Issues arising out of the protection from discrimination (3)



        Discrimination as degrading treatment

         Protocol No 12

Degrading treatment

As we saw in the East African Asians v. UK case (Decision 6 March 1978) certain institutional discrimination is capable of reaching the threshold of degrading treatment under Article 3. In that case, the Court underlined that special importance should be attached to discrimination based on race, and that to “publicly single out a group of persons for differential treatment on the basis of race might, in certain circumstances, constitute a special form of affront to human dignity”.

Protocol 12

As I mentioned at the outset of this presentation, Protocol 12 came into force on 1st April 2005 for the 11 states that have ratified it (34 have signed it).

Protocol 12 was developed primarily in response to an increasing recognition that access to equality and to protection from discrimination was piecemeal and, at times, ineffective. Inequality is recognised as a serious problem of modern society – and the need for the prohibition on discrimination to be effective at every level is real and urgent.

The greatest limitation on article 14 was of course its dependence on a sufficient link being established with a substantive right protected by the Convention. Discrimination outside the scope of the Convention, regardless of how blatant or reprehensible, was therefore unprotected by article 14 (Botta v Italy (24 February 1998)).

The greatest difference that Protocol 12 will introduce is that it removes this dependence on other Convention rights. It will therefore be a free-standing provision that will apply to:

All rights within national law;

All acts and omissions of public authorities carrying out their legal obligations, including when using their discretionary powers such as grant making; and

Any other act, or failure to act, by a public authority.

In this crucial way, therefore, it will strengthen the Convention by protecting individuals from discrimination with regard to all of their legal rights, and not only those protected by the Convention.

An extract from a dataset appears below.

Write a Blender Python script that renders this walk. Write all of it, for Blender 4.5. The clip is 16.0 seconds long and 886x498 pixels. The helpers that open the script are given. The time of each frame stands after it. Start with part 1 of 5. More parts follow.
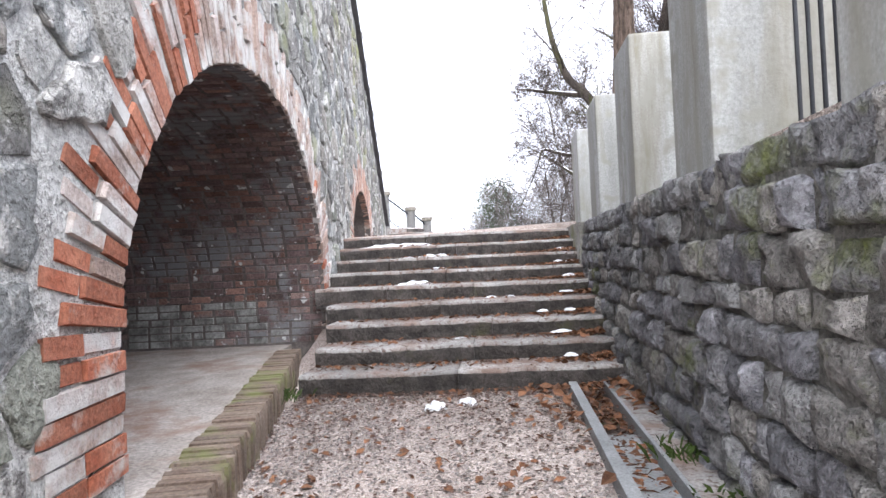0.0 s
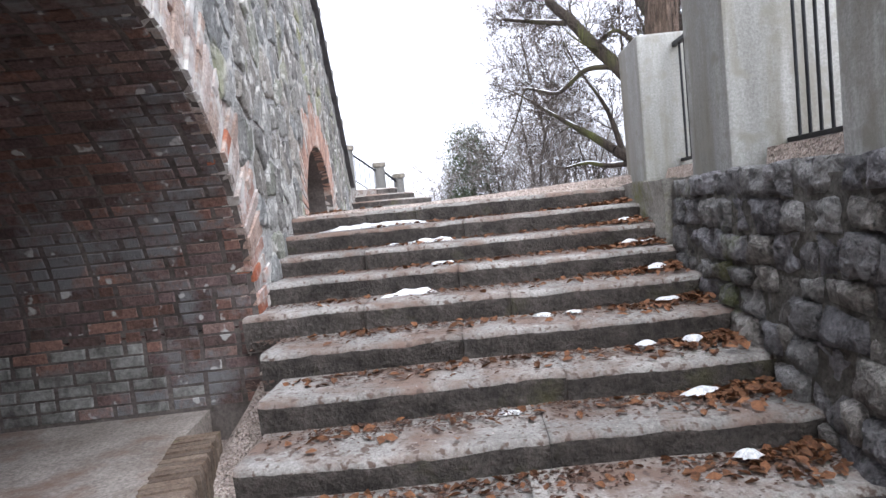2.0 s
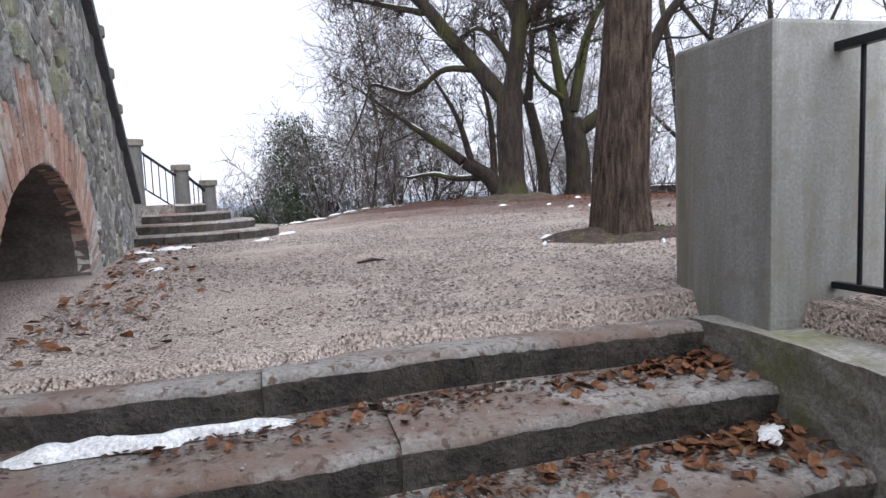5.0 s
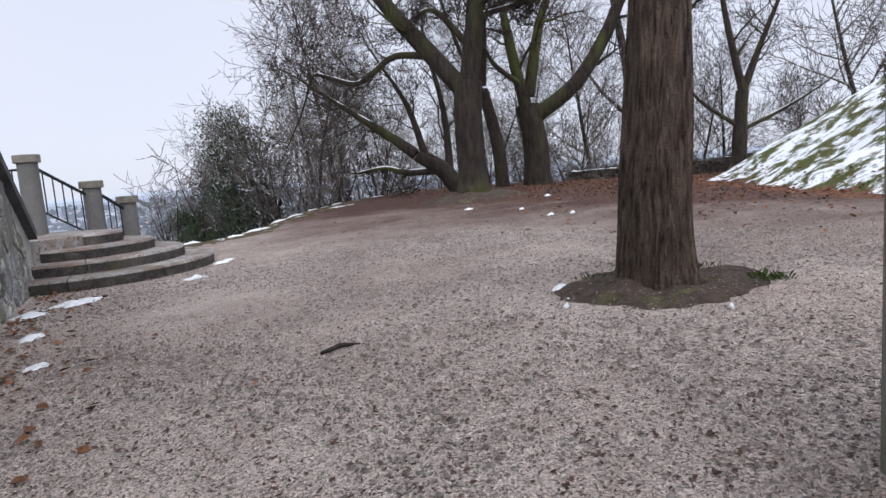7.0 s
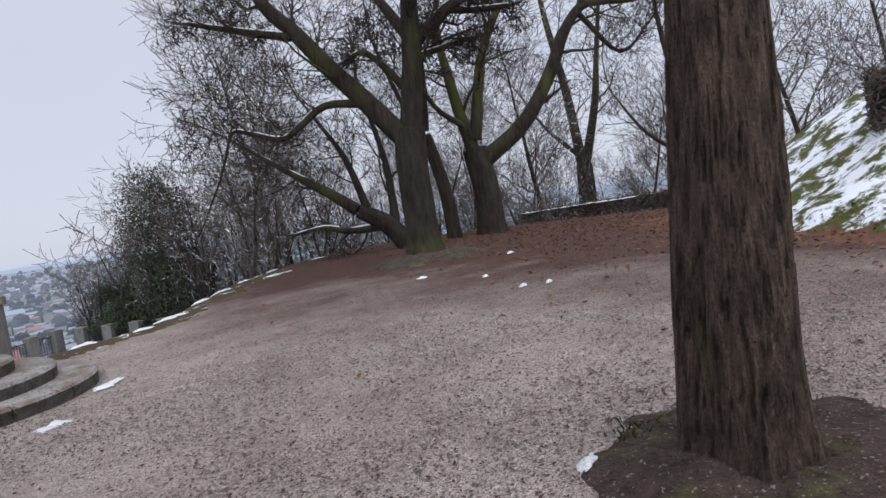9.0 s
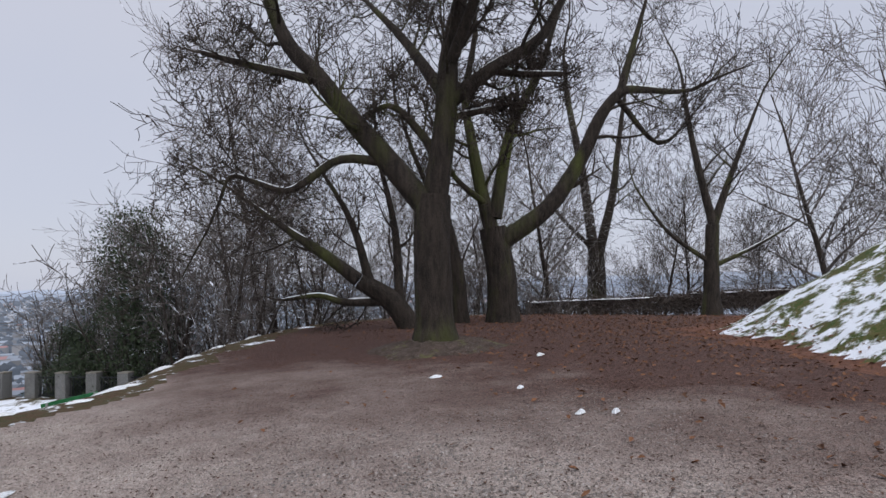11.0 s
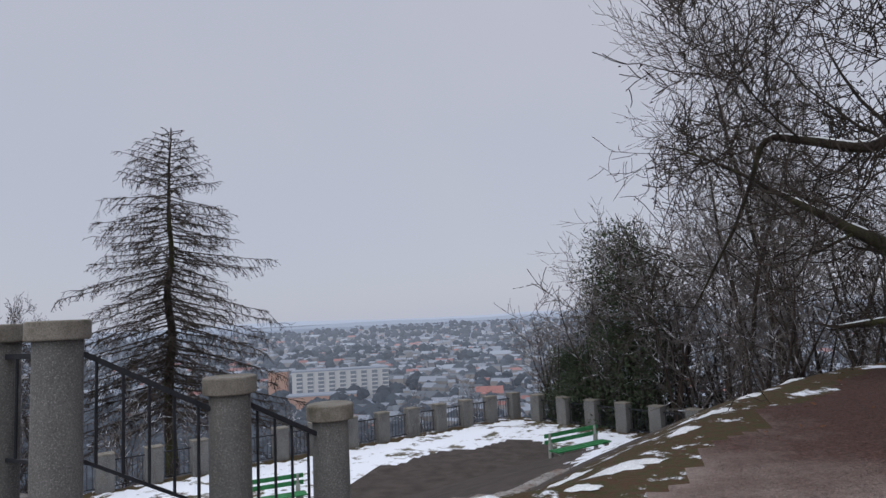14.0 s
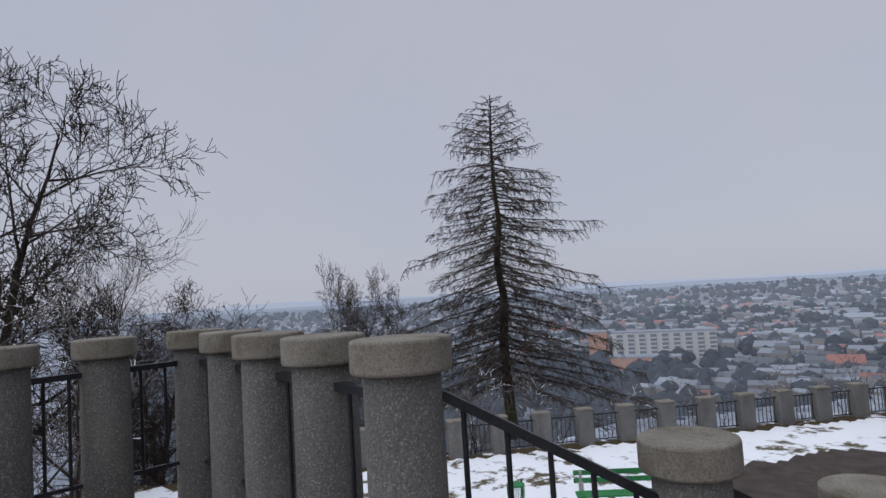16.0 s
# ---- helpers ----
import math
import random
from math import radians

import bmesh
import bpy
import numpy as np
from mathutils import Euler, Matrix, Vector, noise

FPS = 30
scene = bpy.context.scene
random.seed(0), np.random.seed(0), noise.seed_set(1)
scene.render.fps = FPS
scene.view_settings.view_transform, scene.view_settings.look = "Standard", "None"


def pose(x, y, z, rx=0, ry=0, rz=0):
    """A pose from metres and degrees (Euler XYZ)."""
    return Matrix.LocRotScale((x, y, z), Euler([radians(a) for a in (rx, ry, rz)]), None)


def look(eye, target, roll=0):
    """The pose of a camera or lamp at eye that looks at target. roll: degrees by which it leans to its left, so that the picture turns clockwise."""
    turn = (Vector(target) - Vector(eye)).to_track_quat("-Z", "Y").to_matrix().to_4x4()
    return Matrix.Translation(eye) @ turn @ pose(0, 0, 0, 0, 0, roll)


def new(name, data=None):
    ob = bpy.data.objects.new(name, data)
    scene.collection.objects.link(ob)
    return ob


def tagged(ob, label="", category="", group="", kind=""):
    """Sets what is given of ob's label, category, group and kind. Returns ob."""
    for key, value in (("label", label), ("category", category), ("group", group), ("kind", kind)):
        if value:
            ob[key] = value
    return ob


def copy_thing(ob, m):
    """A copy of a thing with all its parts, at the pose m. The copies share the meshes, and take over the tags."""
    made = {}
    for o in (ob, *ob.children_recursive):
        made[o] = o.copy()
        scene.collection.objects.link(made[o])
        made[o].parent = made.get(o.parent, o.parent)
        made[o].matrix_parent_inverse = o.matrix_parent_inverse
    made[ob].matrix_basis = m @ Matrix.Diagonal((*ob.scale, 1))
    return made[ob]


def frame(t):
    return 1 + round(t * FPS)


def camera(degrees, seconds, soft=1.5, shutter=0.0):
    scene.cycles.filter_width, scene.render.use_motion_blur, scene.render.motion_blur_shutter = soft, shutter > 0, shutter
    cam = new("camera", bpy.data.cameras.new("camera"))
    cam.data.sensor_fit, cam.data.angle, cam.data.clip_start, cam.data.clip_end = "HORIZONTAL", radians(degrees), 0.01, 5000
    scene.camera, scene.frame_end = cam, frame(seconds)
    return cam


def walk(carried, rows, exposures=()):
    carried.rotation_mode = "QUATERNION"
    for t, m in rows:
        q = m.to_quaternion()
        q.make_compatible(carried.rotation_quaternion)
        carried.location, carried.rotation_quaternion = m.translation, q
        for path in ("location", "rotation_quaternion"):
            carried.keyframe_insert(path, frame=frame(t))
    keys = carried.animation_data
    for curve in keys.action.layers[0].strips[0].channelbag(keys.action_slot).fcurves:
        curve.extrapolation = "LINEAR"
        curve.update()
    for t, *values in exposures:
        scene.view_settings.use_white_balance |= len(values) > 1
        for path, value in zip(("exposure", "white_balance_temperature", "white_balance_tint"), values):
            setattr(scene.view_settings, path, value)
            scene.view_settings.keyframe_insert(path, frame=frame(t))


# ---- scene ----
cam = camera(69.9, 16.0)
PATH = [
    (0, (1.95, 0.369, 1.086), (1.755, 2.359, 1.126), -2.5),
    (0.5, (1.881, 1.238, 1.157), (1.795, 3.236, 1.138), -3.4),
    (1, (1.714, 1.876, 1.232), (1.739, 3.87, 1.078), -4.5),
    (1.5, (1.503, 2.577, 1.373), (1.546, 4.573, 1.252), -1.8),
    (2, (1.364, 3.292, 1.416), (1.264, 5.286, 1.297), -5.5),
    (2.5, (1.287, 4.084, 1.439), (1.273, 6.078, 1.287), -4.4),
    (3, (1.171, 4.86, 1.493), (1.191, 6.855, 1.354), -3.6),
    (3.5, (1.114, 5.593, 1.56), (1.349, 7.575, 1.425), -3.2),
    (4, (1.06, 6.183, 1.939), (1.39, 8.153, 1.825), -4.6),
    (4.5, (0.969, 6.525, 2.012), (1.244, 8.501, 1.882), -1.6),
    (5, (0.963, 6.927, 2.162), (1.437, 8.861, 1.981), -2.3),
    (5.2, (0.891, 7.045, 2.212), (1.395, 8.974, 2.056), -3.5),
    (7.3, (1.195, 8.737, 2.768), (1.894, 10.588, 2.479), -4.6),
    (7.5, (1.339, 8.868, 2.819), (2.186, 10.658, 2.534), -3.3),
    (8, (1.541, 9.406, 2.971), (2.354, 11.222, 2.766), -6.7),
    (8.2, (1.579, 9.595, 2.991), (2.374, 11.422, 2.822), -8.1),
    (10.3, (2.09, 11.66, 3.184), (2.84, 13.51, 3.071), -4.8),
    (10.5, (2.084, 11.803, 3.192), (2.819, 13.66, 3.089), -3.3),
    (11, (2.143, 12.542, 3.216), (2.984, 14.355, 3.305), -1.4),
    (11.5, (2.331, 13.234, 3.201), (3.167, 15.044, 3.367), -2.9),
    (12, (2.379, 13.842, 3.154), (3.094, 15.7, 3.343), -6.1),
    (12.5, (2.07, 14.772, 3.326), (2.353, 16.744, 3.508), -6.1),
    (13, (1.981, 15.476, 3.284), (1.866, 17.467, 3.431), -3.3),
    (13.5, (1.931, 16.167, 3.286), (1.664, 18.14, 3.473), -1.8),
    (14, (1.78, 16.78, 3.296), (1.227, 18.691, 3.497), -2.7),
    (14.5, (1.43, 17.357, 3.288), (0.702, 19.211, 3.469), -3.9),
    (15, (0.952, 17.867, 3.291), (-0.112, 19.549, 3.483), -7.7),
    (15.5, (0.371, 18.237, 3.348), (-0.977, 19.7, 3.553), -7.6),
    (16, (0.023, 18.444, 3.524), (-1.366, 19.878, 3.657), -3.6),
]
EXPOSURES = [(0.0, 2.65), (1.0, 2.5), (2.5, 2.2), (3.5, 1.85), (5.0, 1.42), (8.0, 0.8), (11.0, 0.53), (16.0, 0.2)]
walk(cam, [(t, look(eye, target, roll)) for t, eye, target, roll in PATH], EXPOSURES)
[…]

Issues arising out of the protection from discrimination (4)

        Protocol 12:

        Scope of the Protocol/ positive obligations

It can also be hoped that protocol 12 will present an opportunity for the Court to develop its case-law in this area and grapple with the real issues of equality and unequal treatment. Previously, where it has found a breach of a substantive right under the Convention, it has often declined to determine whether there has also been a breach of article 14. In Dudgeon v UK (22 October 1981), a case concerning the continued criminalisation of homosexuality in N Ireland, the Court having identified a breach of Article 8, did not consider it necessary to then consider the article 14 arguments.

However, it is anticipated that it will take at least 4 years before the Court begins to adjudicate on the effect of Protocol 12, and until then the jurisprudence developed under article 14 will continue to be instructive, not least because, as the Explanatory Report to Protocol 12 makes clear, the basic concept of discrimination in article 1 of the new Protocol is meant to be interpreted in the same way as under article 14.

[There has been some concern from States regarding the potential scope of the new Protocol, in particular in relation to positive obligations. The key issue is the extent to which the State’s duty to ‘secure’ the principle of non-discrimination must extend to relations between private individuals. The Explanatory Report states that the article ‘does not intend to impose a general positive obligation on States to prevent or remedy all instances of discrimination in relations between private persons….any positive obligation in the area of relations between private persons would concern, at the most, relations in the public sphere normally regulated by law for which the State has a certain responsibility’ (eg arbitrary denial of access to work, access to restaurants or other services available to the public, or to services that private persons may make available to the public such as medical care or utilities such as water or electricity). ‘Purely private matters would not be affected. Regulation of such matters would also be likely to interfere with the right to respect for private and family life…’.]